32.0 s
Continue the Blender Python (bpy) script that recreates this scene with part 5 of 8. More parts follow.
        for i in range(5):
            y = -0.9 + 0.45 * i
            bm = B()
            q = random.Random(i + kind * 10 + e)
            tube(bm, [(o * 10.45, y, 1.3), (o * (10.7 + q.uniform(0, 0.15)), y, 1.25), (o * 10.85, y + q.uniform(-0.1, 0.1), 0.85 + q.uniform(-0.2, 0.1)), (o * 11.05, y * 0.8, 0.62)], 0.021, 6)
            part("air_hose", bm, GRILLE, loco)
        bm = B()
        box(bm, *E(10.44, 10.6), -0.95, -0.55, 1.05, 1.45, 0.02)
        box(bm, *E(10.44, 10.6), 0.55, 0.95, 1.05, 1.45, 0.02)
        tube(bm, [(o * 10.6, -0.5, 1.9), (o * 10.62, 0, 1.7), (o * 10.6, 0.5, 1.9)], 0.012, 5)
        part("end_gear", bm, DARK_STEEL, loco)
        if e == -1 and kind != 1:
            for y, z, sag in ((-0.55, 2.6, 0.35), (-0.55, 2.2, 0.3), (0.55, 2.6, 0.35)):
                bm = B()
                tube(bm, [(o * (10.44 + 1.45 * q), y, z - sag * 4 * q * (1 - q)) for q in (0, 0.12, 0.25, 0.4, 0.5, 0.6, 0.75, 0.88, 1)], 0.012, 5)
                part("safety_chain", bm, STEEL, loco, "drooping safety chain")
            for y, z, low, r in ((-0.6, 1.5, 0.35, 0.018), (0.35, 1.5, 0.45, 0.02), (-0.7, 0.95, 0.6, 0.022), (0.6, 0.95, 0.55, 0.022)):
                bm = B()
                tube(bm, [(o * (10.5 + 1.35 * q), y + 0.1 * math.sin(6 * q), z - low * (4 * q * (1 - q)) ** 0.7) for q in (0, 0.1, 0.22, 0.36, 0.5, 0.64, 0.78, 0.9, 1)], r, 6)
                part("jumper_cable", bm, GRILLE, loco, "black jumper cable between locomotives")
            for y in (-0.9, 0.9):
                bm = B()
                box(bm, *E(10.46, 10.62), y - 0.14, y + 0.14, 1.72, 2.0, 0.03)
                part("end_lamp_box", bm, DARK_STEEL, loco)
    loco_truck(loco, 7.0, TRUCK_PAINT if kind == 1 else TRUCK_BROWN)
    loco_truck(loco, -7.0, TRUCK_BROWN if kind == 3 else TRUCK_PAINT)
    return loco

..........

GIVEN PROBLEM: Copy all of the data exactly.

WRITTEN SOLUTION:
32.0 s
Continue the Blender Python (bpy) script that recreates this scene with part 5 of 8. More parts follow.
        for i in range(5):
            y = -0.9 + 0.45 * i
            bm = B()
            q = random.Random(i + kind * 10 + e)
            tube(bm, [(o * 10.45, y, 1.3), (o * (10.7 + q.uniform(0, 0.15)), y, 1.25), (o * 10.85, y + q.uniform(-0.1, 0.1), 0.85 + q.uniform(-0.2, 0.1)), (o * 11.05, y * 0.8, 0.62)], 0.021, 6)
            part("air_hose", bm, GRILLE, loco)
        bm = B()
        box(bm, *E(10.44, 10.6), -0.95, -0.55, 1.05, 1.45, 0.02)
        box(bm, *E(10.44, 10.6), 0.55, 0.95, 1.05, 1.45, 0.02)
        tube(bm, [(o * 10.6, -0.5, 1.9), (o * 10.62, 0, 1.7), (o * 10.6, 0.5, 1.9)], 0.012, 5)
        part("end_gear", bm, DARK_STEEL, loco)
        if e == -1 and kind != 1:
            for y, z, sag in ((-0.55, 2.6, 0.35), (-0.55, 2.2, 0.3), (0.55, 2.6, 0.35)):
                bm = B()
                tube(bm, [(o * (10.44 + 1.45 * q), y, z - sag * 4 * q * (1 - q)) for q in (0, 0.12, 0.25, 0.4, 0.5, 0.6, 0.75, 0.88, 1)], 0.012, 5)
                part("safety_chain", bm, STEEL, loco, "drooping safety chain")
            for y, z, low, r in ((-0.6, 1.5, 0.35, 0.018), (0.35, 1.5, 0.45, 0.02), (-0.7, 0.95, 0.6, 0.022), (0.6, 0.95, 0.55, 0.022)):
                bm = B()
                tube(bm, [(o * (10.5 + 1.35 * q), y + 0.1 * math.sin(6 * q), z - low * (4 * q * (1 - q)) ** 0.7) for q in (0, 0.1, 0.22, 0.36, 0.5, 0.64, 0.78, 0.9, 1)], r, 6)
                part("jumper_cable", bm, GRILLE, loco, "black jumper cable between locomotives")
            for y in (-0.9, 0.9):
                bm = B()
                box(bm, *E(10.46, 10.62), y - 0.14, y + 0.14, 1.72, 2.0, 0.03)
                part("end_lamp_box", bm, DARK_STEEL, loco)
    loco_truck(loco, 7.0, TRUCK_PAINT if kind == 1 else TRUCK_BROWN)
    loco_truck(loco, -7.0, TRUCK_BROWN if kind == 3 else TRUCK_PAINT)
    return loco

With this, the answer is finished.